Estas cavilaciones tenebrosas me traen el recuerdo de una de las novelas más 
desoladoras que he leído mucho tiempo, y que apareció en los Estados Unidos 
en las mismas fechas que el libro de Richard Dawkins. Se trata de The Road, 
de Cormac McCarthy. Leí los dos libros ansiosamente a la vez, un poco antes 
de que cayera en mis manos el de Sam Harris, pero sólo ahora caigo en la 
cuenta de la conexión entre ellos. The Road tiene un aire ligeramente 
anacrónico, porque pertenece a un género literario que fue muy popular en 
los años peores de la Guerra Fría, el de las novelas que retratan el mundo 
posterior a un holocausto nuclear. Un hombre de unos cuarenta años y su hijo 
de diez viajan hacia el sur atravesando un paisaje de destrucción absoluta, 
en el que el fuego ha calcinado bosques y arrasado ciudades, y por el que 
deambulan unos pocos seres humanos enloquecidos por el hambre, reducidos a 
la barbarie y al canibalismo. Los ríos están envenenados y la tierra entera 
yace bajo las nubes tóxicas de un invierno perpetuo: el hombre y el niño 
huyen en busca de la incierta posibilidad de un mundo menos inhabitable a la 
orilla del mar.

The Road está escrito en un tono de parábola o de profecía, aunque en ningún 
momento se revela la causa de tanta destrucción. Hubo una luz cegadora y 
todos los relojes se pararon diez años atrás. La prosa de McCarthy -tan 
barroca otras veces- aquí es de una sequedad tan árida que parece que araña. 
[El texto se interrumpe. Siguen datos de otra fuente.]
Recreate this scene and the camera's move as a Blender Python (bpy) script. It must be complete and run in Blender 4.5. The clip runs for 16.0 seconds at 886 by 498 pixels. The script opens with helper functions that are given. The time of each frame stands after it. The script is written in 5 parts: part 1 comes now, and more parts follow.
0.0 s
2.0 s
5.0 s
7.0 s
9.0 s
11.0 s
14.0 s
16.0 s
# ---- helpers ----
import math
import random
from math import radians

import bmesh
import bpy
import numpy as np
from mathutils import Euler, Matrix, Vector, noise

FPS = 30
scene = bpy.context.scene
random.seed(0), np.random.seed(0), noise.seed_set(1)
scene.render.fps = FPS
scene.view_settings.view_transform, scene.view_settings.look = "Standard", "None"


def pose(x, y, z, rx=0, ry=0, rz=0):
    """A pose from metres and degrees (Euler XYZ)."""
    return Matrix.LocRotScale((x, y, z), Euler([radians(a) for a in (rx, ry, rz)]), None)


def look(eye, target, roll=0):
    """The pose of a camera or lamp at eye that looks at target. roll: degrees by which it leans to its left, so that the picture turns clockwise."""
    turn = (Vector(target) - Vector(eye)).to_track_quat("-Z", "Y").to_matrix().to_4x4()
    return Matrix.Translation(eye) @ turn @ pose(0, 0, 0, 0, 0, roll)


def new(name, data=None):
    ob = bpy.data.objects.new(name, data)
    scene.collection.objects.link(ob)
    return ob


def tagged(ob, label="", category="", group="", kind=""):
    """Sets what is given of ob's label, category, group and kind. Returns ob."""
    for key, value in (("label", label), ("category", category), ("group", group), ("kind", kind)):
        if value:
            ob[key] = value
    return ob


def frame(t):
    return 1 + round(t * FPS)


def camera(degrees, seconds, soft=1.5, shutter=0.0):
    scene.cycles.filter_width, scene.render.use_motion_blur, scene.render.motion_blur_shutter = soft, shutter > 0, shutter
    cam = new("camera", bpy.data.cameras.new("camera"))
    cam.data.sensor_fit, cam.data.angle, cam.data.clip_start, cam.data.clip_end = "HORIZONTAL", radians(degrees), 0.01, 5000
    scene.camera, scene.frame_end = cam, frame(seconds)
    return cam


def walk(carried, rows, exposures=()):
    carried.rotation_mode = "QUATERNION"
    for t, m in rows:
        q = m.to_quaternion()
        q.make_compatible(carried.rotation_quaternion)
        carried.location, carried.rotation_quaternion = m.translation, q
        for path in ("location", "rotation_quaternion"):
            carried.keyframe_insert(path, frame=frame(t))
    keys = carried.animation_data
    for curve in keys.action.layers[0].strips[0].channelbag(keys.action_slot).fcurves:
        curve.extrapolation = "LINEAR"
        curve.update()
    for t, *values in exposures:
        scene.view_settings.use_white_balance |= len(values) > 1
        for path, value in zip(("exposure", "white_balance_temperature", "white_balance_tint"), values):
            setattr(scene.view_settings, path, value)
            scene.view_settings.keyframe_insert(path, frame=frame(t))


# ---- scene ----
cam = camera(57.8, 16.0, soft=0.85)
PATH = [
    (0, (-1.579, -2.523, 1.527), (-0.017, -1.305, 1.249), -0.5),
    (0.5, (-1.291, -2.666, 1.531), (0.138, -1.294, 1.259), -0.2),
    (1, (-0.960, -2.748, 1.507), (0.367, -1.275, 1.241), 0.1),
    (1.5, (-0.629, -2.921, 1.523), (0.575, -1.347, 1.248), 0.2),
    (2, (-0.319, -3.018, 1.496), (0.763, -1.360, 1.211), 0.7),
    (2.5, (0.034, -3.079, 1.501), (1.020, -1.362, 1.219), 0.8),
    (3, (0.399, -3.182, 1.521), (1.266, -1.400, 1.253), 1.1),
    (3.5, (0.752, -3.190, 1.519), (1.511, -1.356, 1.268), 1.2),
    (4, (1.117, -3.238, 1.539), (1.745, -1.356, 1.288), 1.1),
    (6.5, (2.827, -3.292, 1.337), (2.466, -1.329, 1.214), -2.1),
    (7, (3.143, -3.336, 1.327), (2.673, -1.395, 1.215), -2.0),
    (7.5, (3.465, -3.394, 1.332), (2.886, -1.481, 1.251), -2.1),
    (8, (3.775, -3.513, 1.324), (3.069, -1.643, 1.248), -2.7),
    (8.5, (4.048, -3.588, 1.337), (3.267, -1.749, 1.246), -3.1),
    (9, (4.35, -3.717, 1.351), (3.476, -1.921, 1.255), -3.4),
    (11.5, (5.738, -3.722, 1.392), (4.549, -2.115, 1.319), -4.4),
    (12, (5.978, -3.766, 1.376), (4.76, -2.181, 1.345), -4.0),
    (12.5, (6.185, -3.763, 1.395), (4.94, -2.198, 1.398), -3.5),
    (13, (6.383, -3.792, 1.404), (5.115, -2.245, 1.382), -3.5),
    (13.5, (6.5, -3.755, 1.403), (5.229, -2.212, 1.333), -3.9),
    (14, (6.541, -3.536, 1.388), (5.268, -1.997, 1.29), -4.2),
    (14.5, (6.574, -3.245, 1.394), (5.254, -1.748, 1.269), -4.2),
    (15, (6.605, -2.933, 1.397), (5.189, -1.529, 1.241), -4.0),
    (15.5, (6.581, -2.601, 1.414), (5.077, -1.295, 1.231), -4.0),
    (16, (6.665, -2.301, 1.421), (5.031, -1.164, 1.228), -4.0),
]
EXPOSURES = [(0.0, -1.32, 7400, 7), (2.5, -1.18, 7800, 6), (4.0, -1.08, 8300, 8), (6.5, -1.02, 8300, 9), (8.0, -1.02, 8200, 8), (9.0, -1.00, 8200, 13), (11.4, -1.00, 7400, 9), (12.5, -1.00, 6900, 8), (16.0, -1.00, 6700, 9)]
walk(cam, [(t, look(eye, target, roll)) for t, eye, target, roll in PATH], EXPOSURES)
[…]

Tiene una precisión alucinatoria, que puede saltar en una sola línea de la 
pura exactitud poética a los detalles de la crueldad más obscena. Es casi 
tan sofocante como el aire envenenado de ceniza que los personajes sólo 
pueden respirar filtrado por los pañuelos con los que se cubren la cara.

Tuve esa sensación de respirar ceniza en la mañana del 12 de septiembre de 
2001, cuando intentaba acercarme lo más posible al bajo Manhattan. En las 
novelas apocalípticas que uno leía en su lejana adolescencia estaba siempre 
muy clara la razón del desastre que casi había aniquilado la vida sobre la 
Tierra. Ahora sabemos lo cerca que estuvo el mundo del cumplimiento de 
aquellas profecías durante la crisis de los misiles de 1962, pero quizás nos 
faltan lucidez o coraje para mirar de frente las señales de peligro que 
apuntan en sus libros Richard Dawkins y Sam Harris, o para resolver el 
enigma implícito en la novela magnífica y perturbadora de Cormac McCarthy. 
Quién sabe si Jruschov y Kennedy se habrían vuelto atrás casi en el último 
momento en el caso de que cualquiera de los dos hubiera estado convencido de 
que la voluntad de Dios inspiraba sus actos.